127,000 tokens billed for roughly 25,000 tokens of unique content. That's what a user found after asking a Claude Opus 4.7 agent to investigate its own consumption across an 8-turn session - a roughly 5-to-1 gap between what was produced and what was charged.

The investigation surfaced GitHub issues tracking this problem back to mid-December 2025. The Claude Code binary has at least two reverse-engineered bugs contributing to the discrepancy. Notably, the model identified the billing gap itself while reading through its own session logs.

How the Overcounting Happens

Token billing converts text into numerical units before the model processes it - roughly 750 words equals 1,000 tokens. Simple in theory, but it compounds fast in multi-step agentic sessions.

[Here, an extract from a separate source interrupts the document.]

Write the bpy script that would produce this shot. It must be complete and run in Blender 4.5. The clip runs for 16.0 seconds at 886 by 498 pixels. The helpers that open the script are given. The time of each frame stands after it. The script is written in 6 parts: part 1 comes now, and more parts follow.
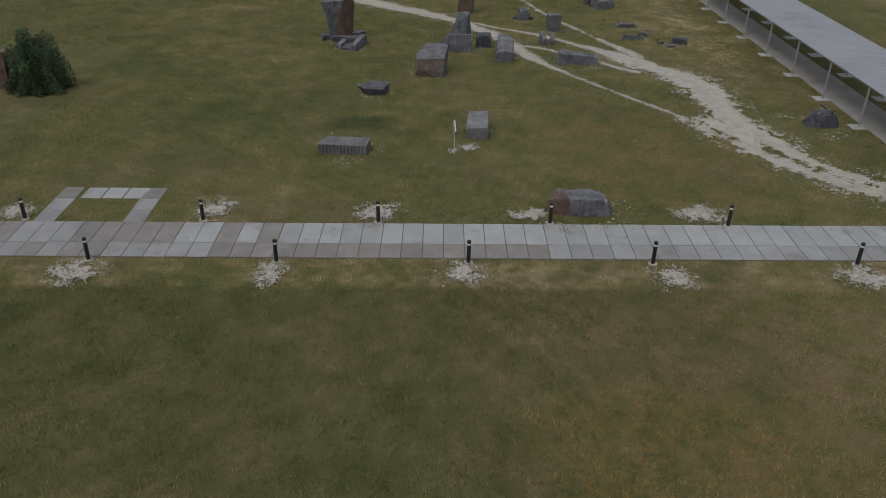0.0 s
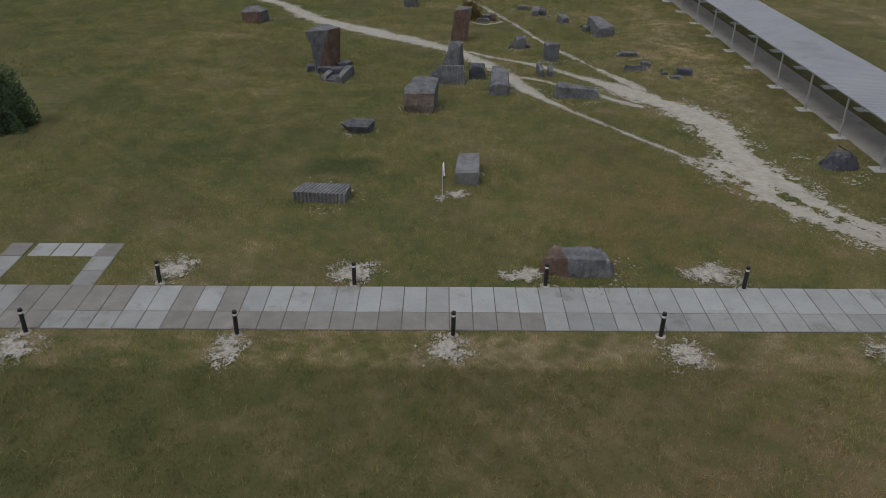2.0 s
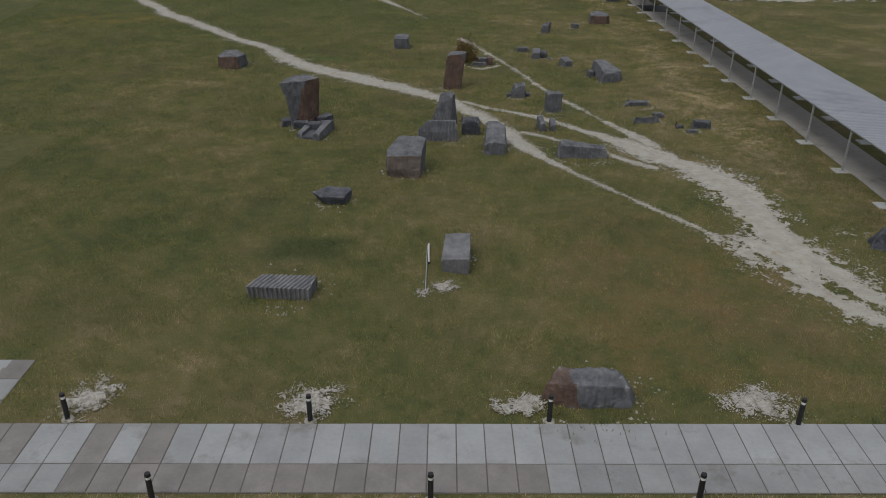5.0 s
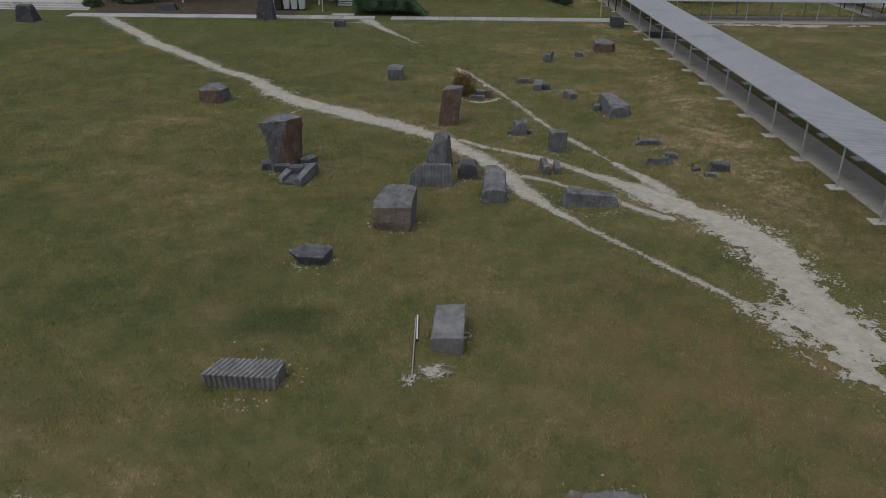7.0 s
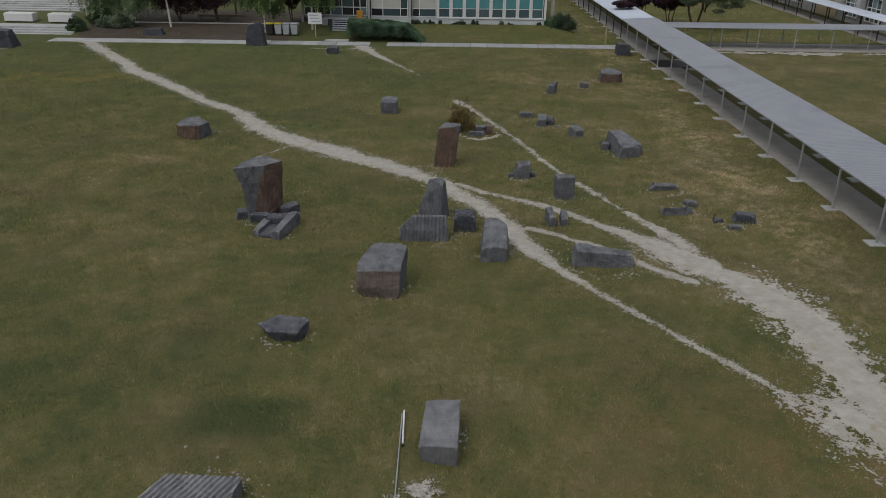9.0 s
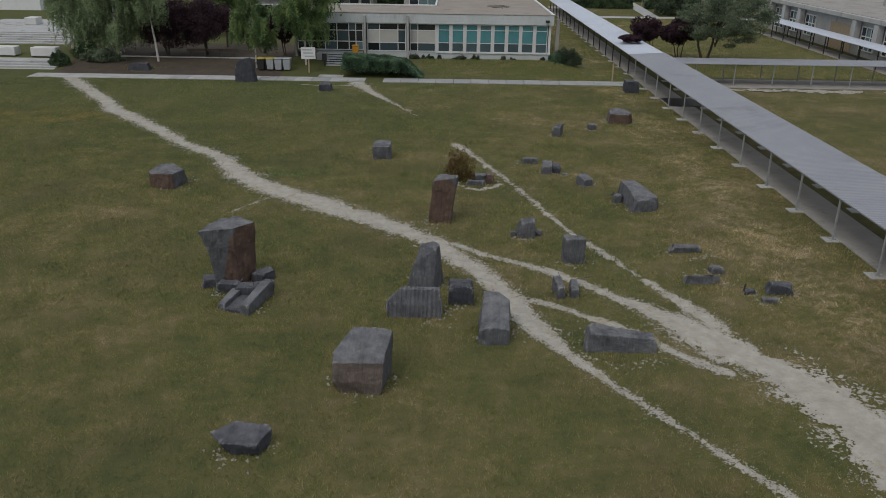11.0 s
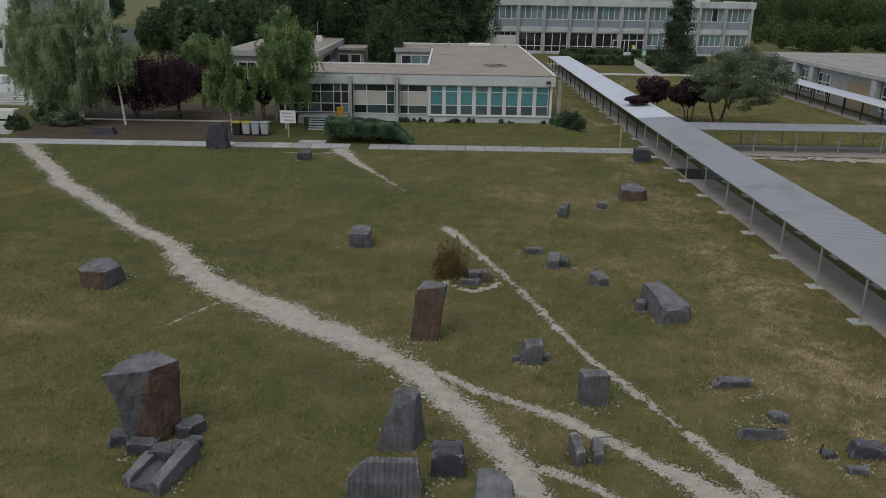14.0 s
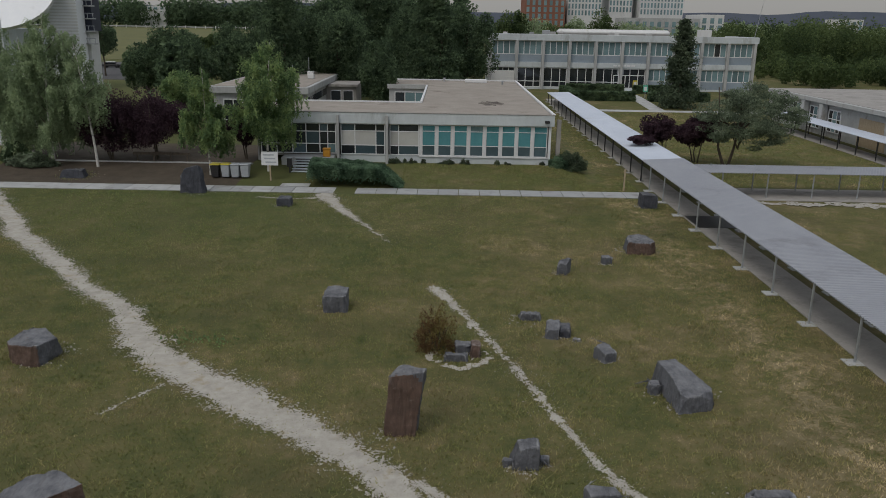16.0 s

When Claude Code runs an agentic session - where the model autonomously executes multiple steps in sequence - every new request includes the full conversation history, system instructions, and all tool outputs from previous steps. The model re-reads everything from scratch on each turn because that's how it maintains memory across steps. You're billed for the entire package each time, not just the new content.

In a short chat, this is manageable. In a long agentic run, the accumulated context can reach tens of thousands of tokens before the meaningful work starts. The bugs identified appear to inflate this further: a significant portion of those 127K billed tokens were content sent redundantly rather than once.

What This Costs Max Plan Subscribers

Claude's Max plan charges a flat monthly fee with usage limits, not direct pay-per-token billing. If tokens are being overcounted at 5-to-1, subscribers hit their usage ceiling roughly five times faster than the plan's stated capacity implies.

Users who've reported faster-than-expected plan exhaustion have generally been told their usage is within normal patterns. These findings suggest otherwise - with documented GitHub issues running five months without a public Anthropic response.

The practical workaround is to keep agentic sessions short. The longer a session runs, the more accumulated context inflates each new request. Starting fresh sessions rather than extending long ones keeps billing overhead manageable. For heavy Claude Code work, breaking jobs into focused shorter sessions beats running one continuous multi-hour session until this gets resolved.

Token billing is abstract enough that most users can't easily audit it themselves. It took an automated agent systematically reviewing session logs to surface issues that have apparently sat in GitHub since December 2025. Anthropic hasn't publicly acknowledged these findings.